Denise Dowling, long-time reporter, journalism professor and two-time interim dean of the University of Montana School of Journalism, has won a prestigious national award from the Society of Professional Journalists for her radio documentary, “Alex, Not Amy: Growing Up Transgender in the Rural West.”

Dowling’s piece, which originally aired on Montana Public Radio, was also named a Regional Edward R. Murrow Award winner this week by the Radio Television Digital News Association. That means it is now under consideration for a National Murrow Award as well. Earlier this month, the documentary was also named a finalist for an E.B. Craney Award from the Montana Broadcasters Association and the Greater Montana Foundation in the Radio Non-Commercial Program of the Year category.

The Society of Professional Journalists’ Sigma Delta Chi Awards recognize the best in professional journalism in categories covering print, radio, television, newsletters, art/graphics, online and research. This year’s winners will be honored in a ceremony in June in Washington D.C.

Dowling’s documentary follows the story of 10-year-old Alex O’Neill, who knew he was a boy when he was a toddler, as he changes his gender legally and socially. Listeners get to know Alex and his family as they navigate issues like which swim team Alex competes on or which bathroom he uses while he’s at school. The story looks at the policy, history, mental health concerns and trends around transgender youth. But, it’s about much more too — it’s a story about family, identity, community and belonging.

Regional stations also picked up the documentary and one producer, Skip Wood, at Prairie Public Radio in North Dakota called the piece, “Top notch. Heartwarming. Positive. Important.”

Dowling said she first became interested in the challenges of being young and transgender when one of her students shared the roadblocks he met on campus when transitioning.

“When I began reporting, I found it remarkable just how many young people, and their families, were facing similar paths,” she said. “Alex, his parents and siblings were incredibly gracious to allow me into their lives to document his transition. They welcomed me into some of their most private moments as I

followed Alex and his journey over three years. I learned so much from them and saw first-hand how family support makes all the difference in a transgender child’s mental health.”

For Dowling, the story was about documenting Alex’s story, but also sharing valuable information with the public about the issue.

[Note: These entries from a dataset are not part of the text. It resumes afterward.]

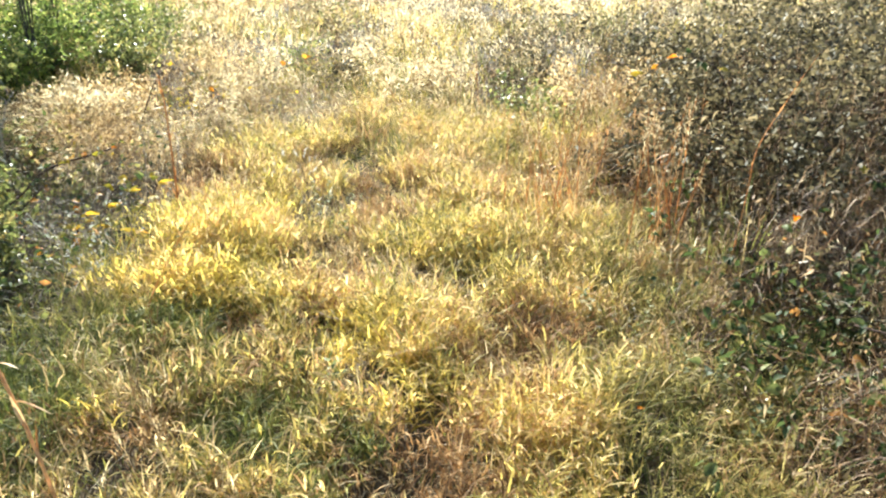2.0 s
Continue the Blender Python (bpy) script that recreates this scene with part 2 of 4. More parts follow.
# lit copy of the shrub leaves: backlight is put into the brighter colour
M_TREE_SUNLIT = ramp_material("sun-brightened shrub leaves", [(0.0, (0.10, 0.14, 0.035)), (0.5, (0.24, 0.30, 0.07)), (0.85, (0.42, 0.45, 0.12)), (1.0, (0.56, 0.50, 0.16))], 0.45, 0.68, sheen=0.4)
M_PALE = ramp_material("silvery leaves", [(0.0, (0.13, 0.17, 0.07)), (0.6, (0.30, 0.31, 0.12)), (1.0, (0.50, 0.46, 0.23))], 0.5, 0.4, sheen=0.35, per_object=True)
M_YELLOW = ramp_material("yellowing leaves", [(0.0, (0.17, 0.17, 0.022)), (0.5, (0.38, 0.30, 0.03)), (1.0, (0.60, 0.38, 0.04))], 0.55, 0.5, sheen=0.25, per_object=True)
M_ORANGE = ramp_material("orange vine leaves", [(0.0, (0.62, 0.20, 0.015)), (0.6, (0.76, 0.34, 0.02)), (1.0, (0.80, 0.46, 0.05))], 0.45, 0.5, sheen=0.4, per_object=True)
M_RED = ramp_material("red-orange bramble leaves", [(0.0, (0.58, 0.09, 0.005)), (0.35, (0.70, 0.19, 0.008)), (1.0, (0.77, 0.32, 0.015))], 0.5, 0.45, sheen=0.3, per_object=True)
M_STALK = ramp_material("orange-brown grass stalk", [(0.0, (0.44, 0.19, 0.06)), (0.6, (0.62, 0.33, 0.12)), (1.0, (0.74, 0.50, 0.24))], 0.5, 0.4, per_object=True)
M_WHITE = ramp_material("white seed tufts", [(0.0, (0.55, 0.52, 0.44)), (1.0, (0.85, 0.83, 0.76))], 0.7, 0.4)
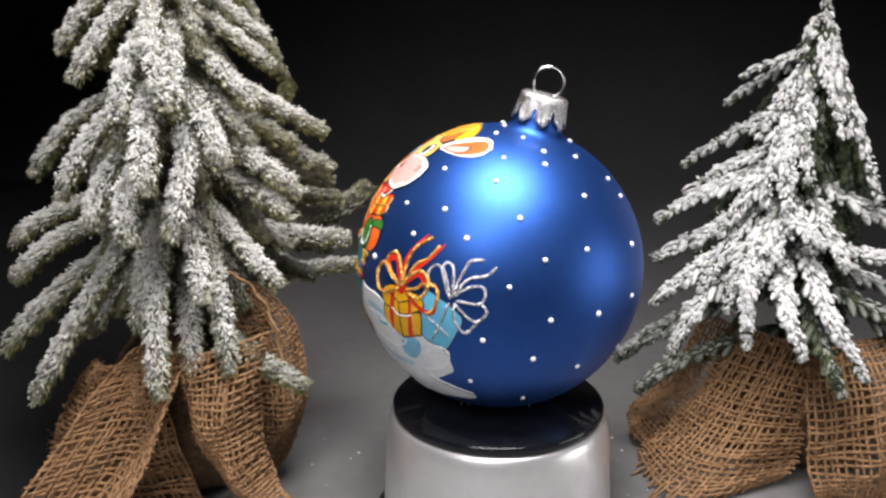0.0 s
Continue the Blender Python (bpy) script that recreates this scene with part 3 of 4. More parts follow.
stroke("horn_ring", P_BROWN, 0.25, 13, [(-12.7, 33.7), (-13.6, 31.0), (-12.2, 28.8)])
stroke("horn_ring", P_BROWN, 0.25, 13, [(-10.2, 31.6), (-10.8, 29.3), (-9.7, 27.0)])
stroke("horn_ring", P_BROWN, 0.25, 13, [(14.5, 42.8), (16.0, 41.2), (18.6, 42.3)])
stroke("ear_rim", P_WHITE, 0.68, 10, [(21.8, 37.7), (22.7, 44.5), (24.6, 50.6), (28.5, 55.2), (35.5, 53.1)])
stroke("cap_stripe", P_GREEN, 0.70, 11, [(-9.4, 38.2), (-6.6, 35.2), (-5.3, 32.2)])
stroke("cap_stripe", P_GREEN, 0.70, 11, [(-4.5, 45.1), (-1.7, 41.8), (-0.4, 37.6)])
stroke("cap_stripe", P_GREEN, 0.70, 11, [(2.5, 51.0), (5.9, 46.0), (6.8, 39.9)])
stroke("cap_stripe", P_GREEN, 0.70, 11, [(9.0, 54.2), (11.5, 48.0), (11.3, 40.8)])
stroke("cap_stripe", P_ORANGE, 0.80, 11, [(-7.4, 41.4), (-4.1, 37.7), (-3.2, 34.9)])
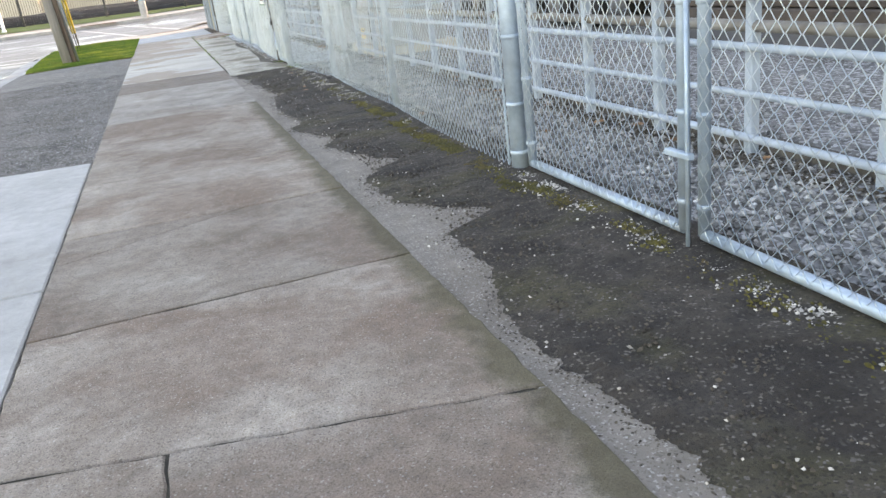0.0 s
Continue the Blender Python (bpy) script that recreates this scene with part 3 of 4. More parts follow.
for j, poly in enumerate(([(-0.01, 27.96), (1.06, 28.70), (2.14, 29.44), (-1.13, 30.95), (-1.55, 30.3), (-1.2, 29.2), (-1.09, 28.86), (-0.17, 28.08)],
                          [(2.15, 29.45), (1.92, 31.38), (1.93, 32.4), (1.5, 32.06), (0.5, 31.95), (-0.5, 31.7), (-1.12, 30.965)],
                          [(2.165, 29.5), (2.35, 29.62), (14, 34.55), (14, 36.4), (3.2, 33.14), (2.25, 32.86), (1.945, 32.42), (1.94, 31.4)])):
    bm = bmesh.new()
    out = ragged(poly, 0.35, 0.001, 130 + j)
    plate(bm, out, -0.2, 0.004, 0.008, corner_z)
    part("slab", bm, M["concrete_corner"], corner)
# broad flared kerb at the right of the ramp
bm = bmesh.new()
rows = []
for x, y in ((1.42, 31.98), (1.8, 32.35), (2.25, 32.92), (3.2, 33.2), (6, 34.1), (14, 36.6)):
    top = 0.01 if x < 1.6 else 0.055 if x < 2 else 0.11 + 0.04 * max(0, y - 33)
    base = road_z(y) - 0.05
    rows.append([bm.verts.new(q) for q in ((x + 0.06, y - 0.35, top - 0.03), (x, y - 0.02, top), (x - 0.03, y + 0.07, top - 0.02), (x - 0.05, y + 0.12, base))])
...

“I also gained knowledge from speaking to researchers, doctors, educators and attorneys about transgender youth. The documentary shares that information in hopes that other families can find help in supporting transgender youth,” she said. “And I hope it opens all our eyes to this hidden population and what we can do to help transgender kids find their way to a successful future.”

The piece was made possible through funding from the School of Journalism and the University of Montana’s Faculty Research Fund, with special thanks to Montana Public Radio.